WHAT IS THE REASON?!

When we look at the school of enchantment magic, we have to look at the rest of the things the game provides mechanics for. Just about every enchantment is directly connected to something you could attempt to do with a skill check.

You have Modify Memory, but you could also just use Deception. You have Animal Friendship, but the Animal Handling check is right there. You have Command, but you also have Intimidate and Persuasion. You see where I’m going here.

But why enchantments then? What is the reason? My thoughts here are:

  1. This makes us feel powerful. The whole game is a power fantasy and the feeling of power is the point. Being able to strip someone of their free will for a time with a word or a glance is pretty high up there if power is what you’re going for.
  2. This allows us to do what our skills checks don’t do. In D&D, if you’re a Wizard, you’re probably more into skills that are based in Intelligence. This usually comes at the sacrifice of things that make you good at social settings, things that make you beefy, and things that make you nimble, so we have a whole school of magic that trivializes all of that.

There’s a 50% chance of failure since these things either work or don’t work, but you also have the mechanics to heavily alter those odds in your favor.

We’re intelligent and can make reality itself do what we want, so we leverage it knowing that, in most cases, creatures will fail the saving throws required to shrug us off. The world is your character’s to command (or the enemy’s depending) for better or for worse.
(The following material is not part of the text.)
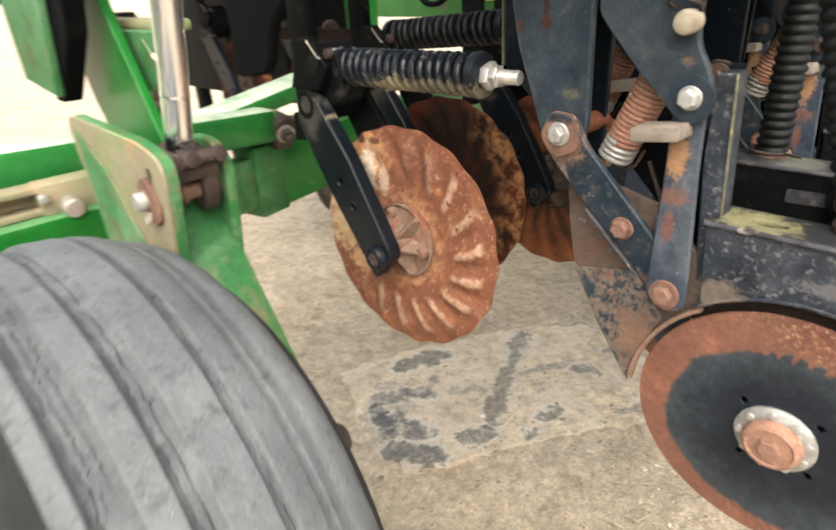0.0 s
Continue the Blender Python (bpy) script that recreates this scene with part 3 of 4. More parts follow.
def hex_head(centre, axis, r, h, turn=0.2):
    """A six-sided bolt head with rounded crown, from its seat outwards."""
    return revolve(centre, axis, [(0, 0), (r, 0), (r, h * 0.8), (r * 0.82, h), (0, h)], 6, turn)


def joined(*bms):
    out = bmesh.new()
    for b in bms:
        me = bpy.data.meshes.new("joining")
        b.to_mesh(me)
        out.from_mesh(me)
        b.free()
        bpy.data.meshes.remove(me)
    return out


def bolt(parent, at, r, h, washer, material, washer_material, turn=0.2, axis=(0, -1, 0), stud=0.0):
    """A bolt on a face: a washer and its head. Returns the head."""
    a, c = Vector(axis).normalized(), Vector(at)
    if washer:
        part("washer", revolve(c - a * 0.001, axis, [(0, 0), (washer, 0), (washer, 0.003), (washer - 0.001, 0.004), (0, 0.004)], 28), washer_material, parent)
        c = c + a * 0.003
    head = part("bolt", hex_head(c, axis, r, h, turn), material, parent)
    if stud:
        part("stud", rod(c, c + a * (h + stud), r * 0.55, 14), material, parent)
    return head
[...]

This school of magic, maybe moreso than anything else in the whole game, shows us the truth about what power in this game is for and honestly, it’s scary.
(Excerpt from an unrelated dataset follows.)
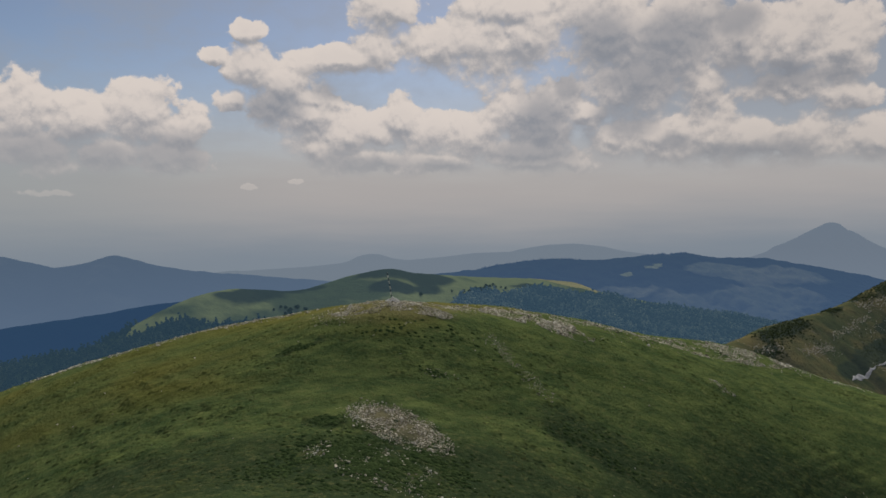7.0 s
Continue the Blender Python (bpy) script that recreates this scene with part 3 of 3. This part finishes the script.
def ridge_place(q):
    k = q.random()
    if k < 0.22:
        return within(18.5, 133.5, 9, 5.5, -18, q)
    if k < 0.30:
        return within(24.5, 128.5, 5, 2.5, -10, q)
    if k < 0.62:
        return within(66, 148.5, 19, 5.0, 17, q)
    return along(SKYLINE, 1.5, q) if k < 0.8 else along(RIDGE_LINE, 2.6, q)


def summit_place(q):
    k = q.random()
    if k < 0.5:
        return within(-9.0, 123.8, 7.5, 3.0, 4, q)
    if k < 0.66:
        return within(-0.5, 122.2, 3.6, 1.7, 0, q)
    return along([(-16, 122.5), (-11, 128), (-4, 127.5), (2, 129), (8, 133)], 2.2, q)


stone_field("scree_patch", "patch of broken pale limestone on bare yellowish soil", "scree",
            lambda q: within(-8.6, 94.2, 7.0 + q.gauss(0, 0.8), 3.7 + q.gauss(0, 0.6), -35, q), 299, 2700, 0.18, 0.62, 51, -0.2, (0.09, 0.28))
stone_field("rocky_ridge", "band of pale limestone rocks along the grassy crest", "rocks",
            ridge_place, 299, 8200, 0.4, 1.15, 52, 0.05, (0.12, 0.45))
stone_field("summit_rocks", "pale stones strewn over the grassy summit", "rocks",
            summit_place, 295, 5200, 0.2, 0.6, 53, -0.15, (0.1, 0.32))
stone_field("crest_stones", "small pale stones along the grassy shoulder", "rocks",
            lambda q: along([(-20, 143), (-30, 144), (-37, 146), (-43, 145), (-49, 144), (-56, 147.5), (-64, 151), (-73, 157)], 1.7, q), 230, 2200, 0.3, 0.95, 54, -0.1, (0.12, 0.4))
stone_field("lower_stones", "stones half sunk among grass tussocks below the scree", "rocks",
            lambda q: within(-11.8, 85, 9, 4.2, -25, q), 200, 700, 0.14, 0.6, 55, 0.0)
stone_field("trail_stones", "line of small stones down a worn grass track", "rocks",
            lambda q: along([(9.6, 119.5), (9.8, 113.5), (13.2, 111), (14.2, 107)], 0.9, q), 70, 520, 0.15, 0.45, 56, 0.0)
stone_field("side_stones", "few pale stones on the grassy slope", "rocks",
            lambda q: within(51.4, 125.1, 3.0, 1.4, -40, q), 26, 140, 0.2, 0.6, 57, -0.2)
rnd = random.Random(9)
for k in range(110):
    x, y = rnd.uniform(-62, 80), rnd.uniform(80, 132)
    lone = new("loose_stone", rnd.choice(STONES))
    lone.matrix_world = stone_pose(x, y, 0.16 + 0.34 * rnd.random() ** 3, rnd)
    tagged(lone, "small pale stone lying in the grass", "stone", "loose stones on the hill")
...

Especially in a game where the general tone of GM to player is adversarial and, as such, will end up with a bad guy who can and very well may use this on players.

It leaves your character to determine for themselves what their moral bounds would be, but given the trope of Wizards being “Intelligent Assholes” or “Socially Inept Because I Read Lots Of Books” and general tendencies to play into that trope, that leaves a lot of room for awful things.

IMPACT

So what happens when we try to be mindful about all of this? Well, let’s use an example where, after safety tool checks have been run, you learn that coercion is a trigger for your players and thereby off the table.
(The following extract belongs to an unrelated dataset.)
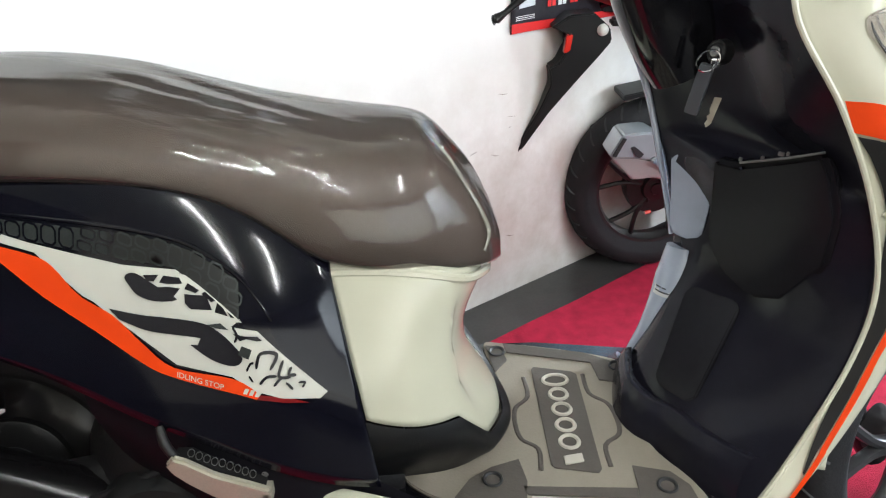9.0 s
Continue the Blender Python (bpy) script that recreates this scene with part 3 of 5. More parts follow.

That means you would probably have to take these things off the table for any villain NPC, evil NPC, or evil player (including people who play as good aligned characters, but act like murderous assholes):

  • hold person
  • suggestion
  • mass suggestion
  • charm person
  • command
  • compulsion
  • compelled duel
  • crown of madness
  • dominate person
  • enthrall
  • fast friends
  • friends (remember you can make people forget this happened after level 10, teehee!)
  • geas (mother of crow, this one is rough)
  • power word pain
  • zone of truth

Across the manuals I have, that’s almost one-third of the enchantments the manuals contain. Your mileage may vary.

NOT ALL ENCHANTMENTS

To be clear, I don’t think all of enchantments are bad, but I do think that the more people and perspectives come into the hobby, the more we have to talk about that school of magic and what can be used at our tables.

In general, buffing your friends is good. Debuffing enemies by making them collapse with laughter mid-fight because you have magical pun power is also a delight. Taking someone’s agency from them however… well… sometimes it works.

The idea of enchantments being a last and desperate resort is appealing to me as a narrative point and a moment to show what your character might do in an extreme situation to prevent an Awful Outcome ™ but it requires a dexterous DM and a caring set of players not to let it get out of hand otherwise and that can be hard to trust.

For the somewhat (or very) icky parts, safety tools can help us with establishing those bounds and what can stay or go and should be a mainstay at every single table forever and ever and ever.